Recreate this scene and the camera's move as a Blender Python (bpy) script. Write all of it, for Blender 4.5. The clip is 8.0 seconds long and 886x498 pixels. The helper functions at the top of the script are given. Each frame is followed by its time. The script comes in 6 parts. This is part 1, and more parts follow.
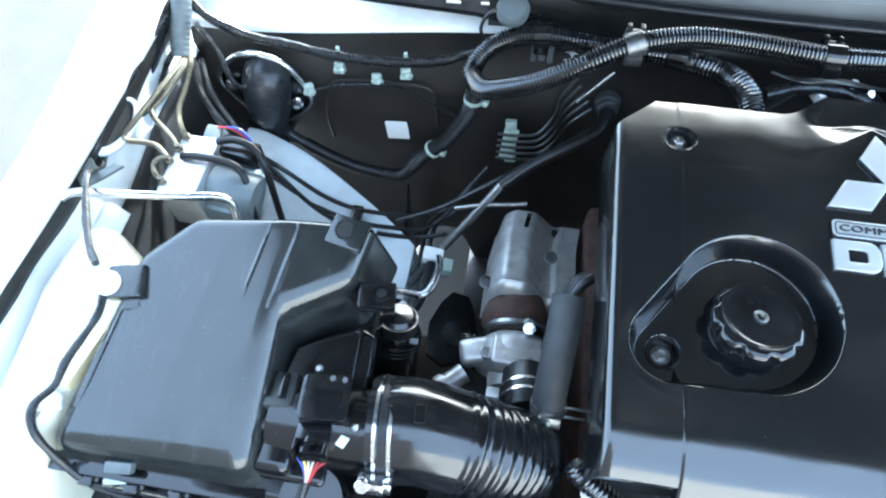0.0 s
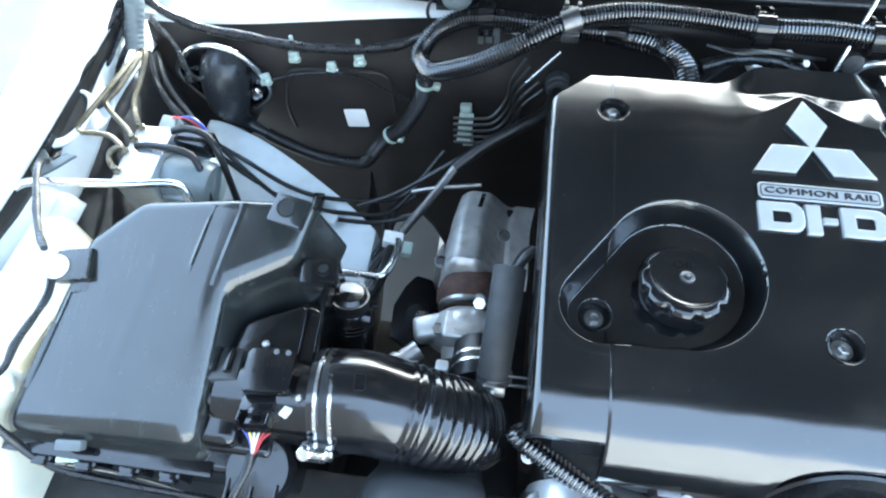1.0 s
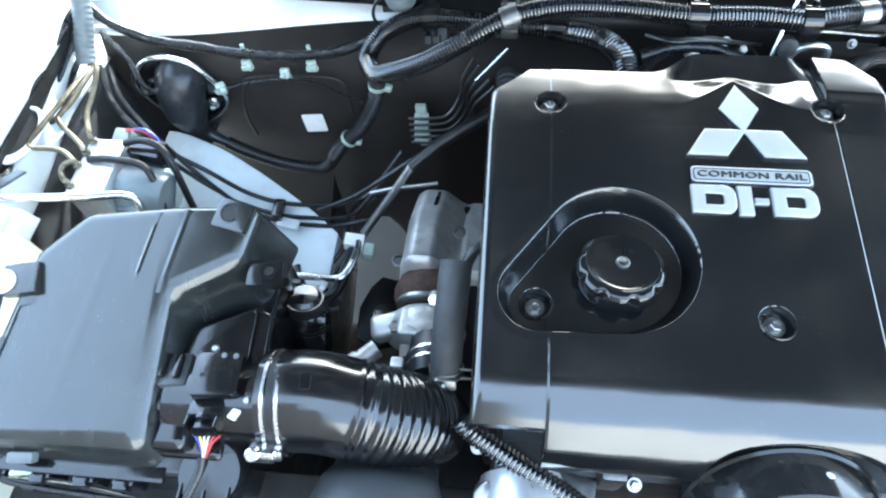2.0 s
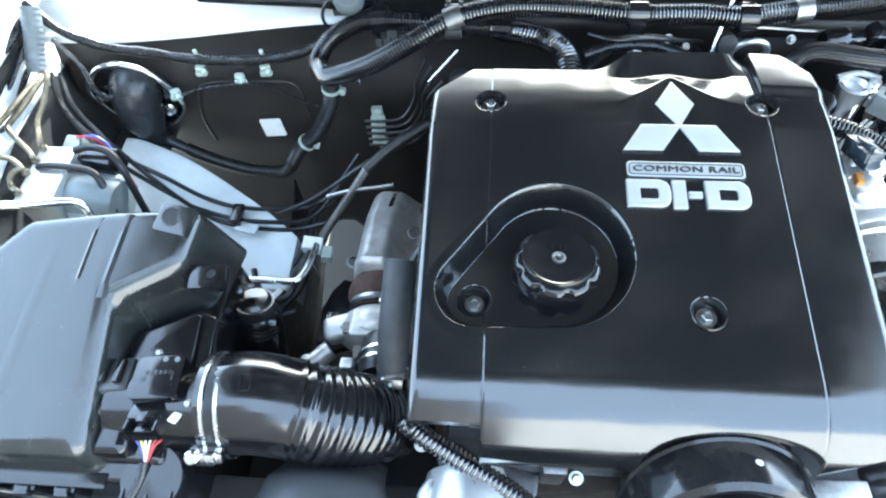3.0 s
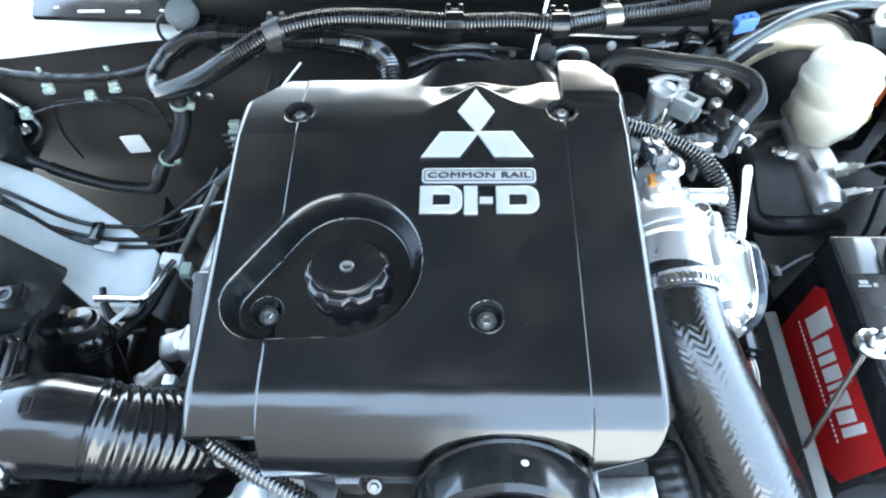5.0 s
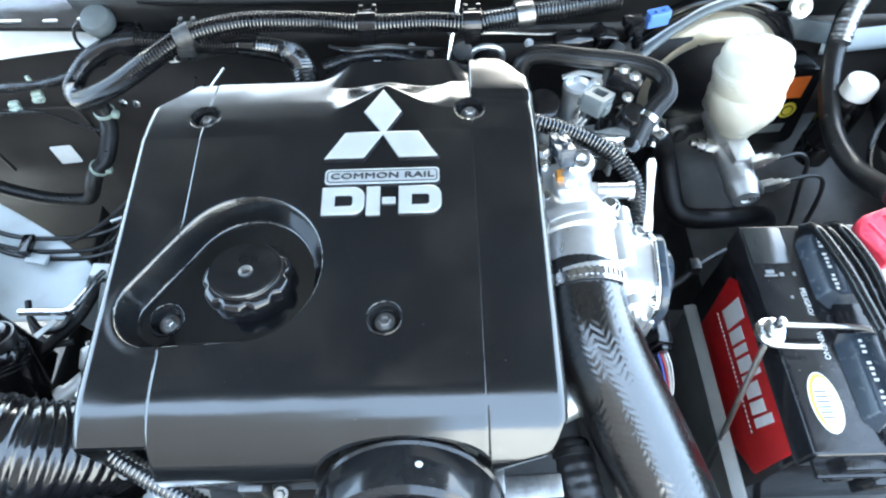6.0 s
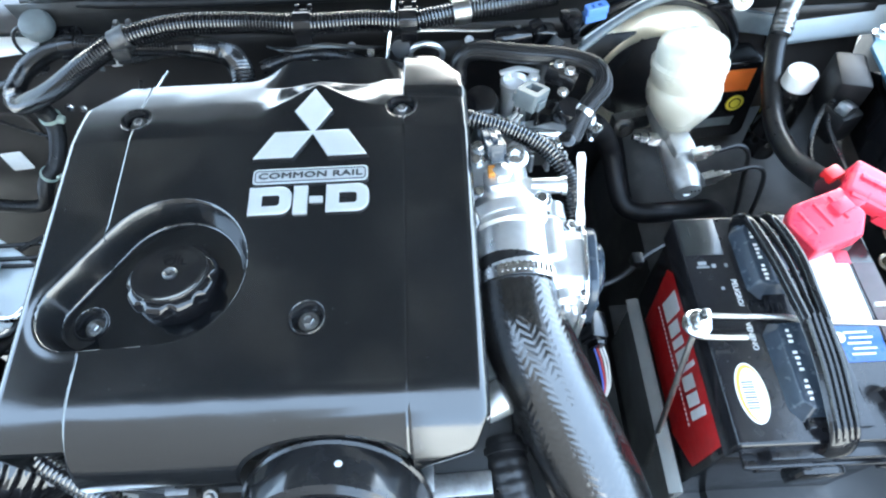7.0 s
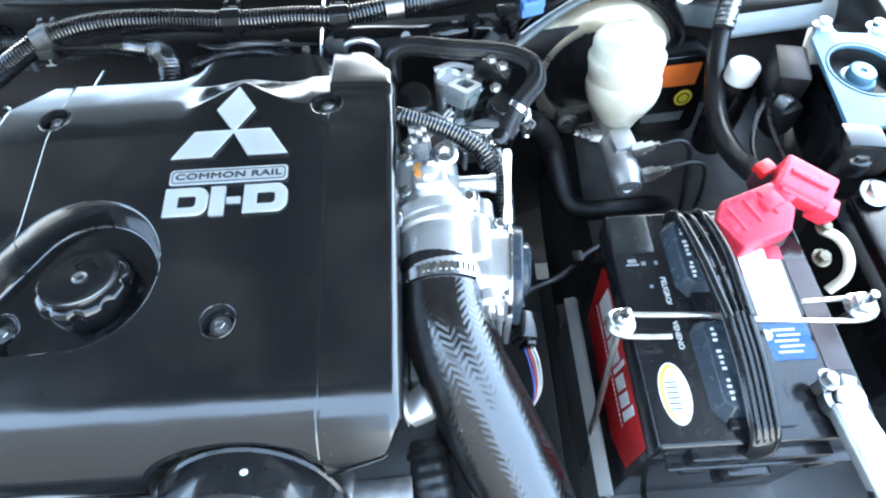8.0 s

▬▬▬▬▬▬

§ GIVEN TASK
Copy out all the data exactly; skip the pictures.

§ WRITTEN ANSWER
Recreate this scene and the camera's move as a Blender Python (bpy) script. Write all of it, for Blender 4.5. The clip is 8.0 seconds long and 886x498 pixels. The helper functions at the top of the script are given. Each frame is followed by its time. The script comes in 6 parts. This is part 1, and more parts follow.
0.0 s
1.0 s
2.0 s
3.0 s
5.0 s
6.0 s
7.0 s
8.0 s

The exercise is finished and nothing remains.